*GIVEN INFORMATION*

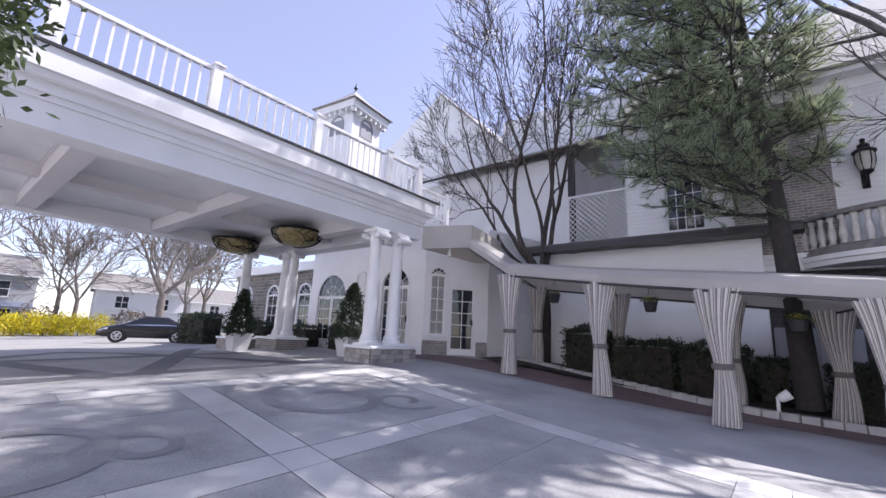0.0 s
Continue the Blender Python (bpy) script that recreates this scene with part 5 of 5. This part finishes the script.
def ceiling_lamp(x, y):
    rnd = random.Random(int(x * 10))
    b = thing("ceiling_lamp", "wide mottled amber bowl lamp wound with dark iron vines", "ceiling light", pose(x, y, SOFF + 0.25), group="portico ceiling lamps")
    part("bowl", Geo().lathe([(0.74, -0.1), (0.72, -0.2), (0.6, -0.36), (0.4, -0.47), (0.15, -0.53), (0.0, -0.54)], seg=28), AMBER, b, "mottled amber glass bowl", True)
    part("collar", Geo().lathe([(0.78, -0.04), (0.8, -0.08), (0.78, -0.12), (0.7, -0.1)], seg=28), IRON, b, smooth=True)
    g = Geo()
    for k in range(26):
        a, t = rnd.uniform(0, 6.28), 0.0
        pts = []
        for i in range(7):
            r, h = 0.79 * math.cos(t * 1.35), -0.1 - 0.46 * math.sin(t * 1.35)
            pts.append((r * math.cos(a), r * math.sin(a), h))
            a += rnd.uniform(-0.35, 0.35)
            t += rnd.uniform(0.02, 0.2)
        g.tube(pts, 0.014, 4)
    part("vine", g, IRON, b, "twisted dark iron vines")
    part("stem", Geo().lathe([(0.06, -0.3), (0.06, 0.12)], seg=10), IRON, b)
    return b


AMBER = material("mottled_amber_glass", (0.16, 0.11, 0.035), 0.35, scale=9, fine=30, color2=(0.42, 0.35, 0.17), bump=0.2)
ceiling_lamp(-11.75, 7.2)
ceiling_lamp(-15.2, 6.9)
for (cx, cy) in ((-10.4, 2.7), (-14.2, 2.7), (-10.4, 6.0), (-14.2, 6.0), (-10.4, -0.6), (-14.2, -0.6)):
    for (ox, oy) in ((-0.7, -0.5), (0.7, -0.5), (-0.7, 0.5), (0.7, 0.5)):
        tagged(part("downlight", Geo().lathe([(0.11, 4.775), (0.11, 4.79)], seg=14).lathe([(0.08, 4.765), (0.08, 4.78)], seg=14), GREYPAINT, loc=pose(cx + ox, cy + oy, 0)), "small round recessed ceiling light", "ceiling light", group="portico ceiling lights")


def topiary(x, y, h, r, potw, label):
    z = gz(x, y)
    rnd = random.Random(int(x * 13))
    t = thing("potted_topiary", label, "potted plant", pose(x, y, z), group="entrance topiaries")
    part("planter", Geo().loft([[(-potw * 0.38, -potw * 0.38, 0), (potw * 0.38, -potw * 0.38, 0), (potw * 0.38, potw * 0.38, 0), (-potw * 0.38, potw * 0.38, 0)], [(-potw / 2, -potw / 2, 0.5), (potw / 2, -potw / 2, 0.5), (potw / 2, potw / 2, 0.5), (-potw / 2, potw / 2, 0.5)], [(-potw * 0.54, -potw * 0.54, 0.5), (potw * 0.54, -potw * 0.54, 0.5), (potw * 0.54, potw * 0.54, 0.5), (-potw * 0.54, potw * 0.54, 0.5)], [(-potw * 0.54, -potw * 0.54, 0.57), (potw * 0.54, -potw * 0.54, 0.57), (potw * 0.54, potw * 0.54, 0.57), (-potw * 0.54, potw * 0.54, 0.57)]]), PALEPOT, t, "pale square planter")
    part("stem", Geo().lathe([(0.04, 0.5), (0.02, 0.5 + h * 0.9)], seg=6), BARK, t)
    pts = []
    for _ in range(900):
        f = rnd.random() ** 1.3
        rr = r * (1 - f) ** 0.75 * (0.75 + 0.25 * math.sin(min(f * 9, 1.57))) * rnd.uniform(0.55, 1.05)
        a = rnd.uniform(0, 6.28)
        pts.append(Vector((rr * math.cos(a), rr * math.sin(a), 0.55 + h * f)))
    part("foliage", leaf_cloud(pts, rnd, 0.06, 5, 0.05), BOXWOOD, t, "dense dark clipped foliage")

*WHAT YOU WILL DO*
Reproduce all of the material exactly, apart from the pictures.

*TASK RESPONSE*
0.0 s
Continue the Blender Python (bpy) script that recreates this scene with part 5 of 5. This part finishes the script.
def ceiling_lamp(x, y):
    rnd = random.Random(int(x * 10))
    b = thing("ceiling_lamp", "wide mottled amber bowl lamp wound with dark iron vines", "ceiling light", pose(x, y, SOFF + 0.25), group="portico ceiling lamps")
    part("bowl", Geo().lathe([(0.74, -0.1), (0.72, -0.2), (0.6, -0.36), (0.4, -0.47), (0.15, -0.53), (0.0, -0.54)], seg=28), AMBER, b, "mottled amber glass bowl", True)
    part("collar", Geo().lathe([(0.78, -0.04), (0.8, -0.08), (0.78, -0.12), (0.7, -0.1)], seg=28), IRON, b, smooth=True)
    g = Geo()
    for k in range(26):
        a, t = rnd.uniform(0, 6.28), 0.0
        pts = []
        for i in range(7):
            r, h = 0.79 * math.cos(t * 1.35), -0.1 - 0.46 * math.sin(t * 1.35)
            pts.append((r * math.cos(a), r * math.sin(a), h))
            a += rnd.uniform(-0.35, 0.35)
            t += rnd.uniform(0.02, 0.2)
        g.tube(pts, 0.014, 4)
    part("vine", g, IRON, b, "twisted dark iron vines")
    part("stem", Geo().lathe([(0.06, -0.3), (0.06, 0.12)], seg=10), IRON, b)
    return b


AMBER = material("mottled_amber_glass", (0.16, 0.11, 0.035), 0.35, scale=9, fine=30, color2=(0.42, 0.35, 0.17), bump=0.2)
ceiling_lamp(-11.75, 7.2)
ceiling_lamp(-15.2, 6.9)
for (cx, cy) in ((-10.4, 2.7), (-14.2, 2.7), (-10.4, 6.0), (-14.2, 6.0), (-10.4, -0.6), (-14.2, -0.6)):
    for (ox, oy) in ((-0.7, -0.5), (0.7, -0.5), (-0.7, 0.5), (0.7, 0.5)):
        tagged(part("downlight", Geo().lathe([(0.11, 4.775), (0.11, 4.79)], seg=14).lathe([(0.08, 4.765), (0.08, 4.78)], seg=14), GREYPAINT, loc=pose(cx + ox, cy + oy, 0)), "small round recessed ceiling light", "ceiling light", group="portico ceiling lights")


def topiary(x, y, h, r, potw, label):
    z = gz(x, y)
    rnd = random.Random(int(x * 13))
    t = thing("potted_topiary", label, "potted plant", pose(x, y, z), group="entrance topiaries")
    part("planter", Geo().loft([[(-potw * 0.38, -potw * 0.38, 0), (potw * 0.38, -potw * 0.38, 0), (potw * 0.38, potw * 0.38, 0), (-potw * 0.38, potw * 0.38, 0)], [(-potw / 2, -potw / 2, 0.5), (potw / 2, -potw / 2, 0.5), (potw / 2, potw / 2, 0.5), (-potw / 2, potw / 2, 0.5)], [(-potw * 0.54, -potw * 0.54, 0.5), (potw * 0.54, -potw * 0.54, 0.5), (potw * 0.54, potw * 0.54, 0.5), (-potw * 0.54, potw * 0.54, 0.5)], [(-potw * 0.54, -potw * 0.54, 0.57), (potw * 0.54, -potw * 0.54, 0.57), (potw * 0.54, potw * 0.54, 0.57), (-potw * 0.54, potw * 0.54, 0.57)]]), PALEPOT, t, "pale square planter")
    part("stem", Geo().lathe([(0.04, 0.5), (0.02, 0.5 + h * 0.9)], seg=6), BARK, t)
    pts = []
    for _ in range(900):
        f = rnd.random() ** 1.3
        rr = r * (1 - f) ** 0.75 * (0.75 + 0.25 * math.sin(min(f * 9, 1.57))) * rnd.uniform(0.55, 1.05)
        a = rnd.uniform(0, 6.28)
        pts.append(Vector((rr * math.cos(a), rr * math.sin(a), 0.55 + h * f)))
    part("foliage", leaf_cloud(pts, rnd, 0.06, 5, 0.05), BOXWOOD, t, "dense dark clipped foliage")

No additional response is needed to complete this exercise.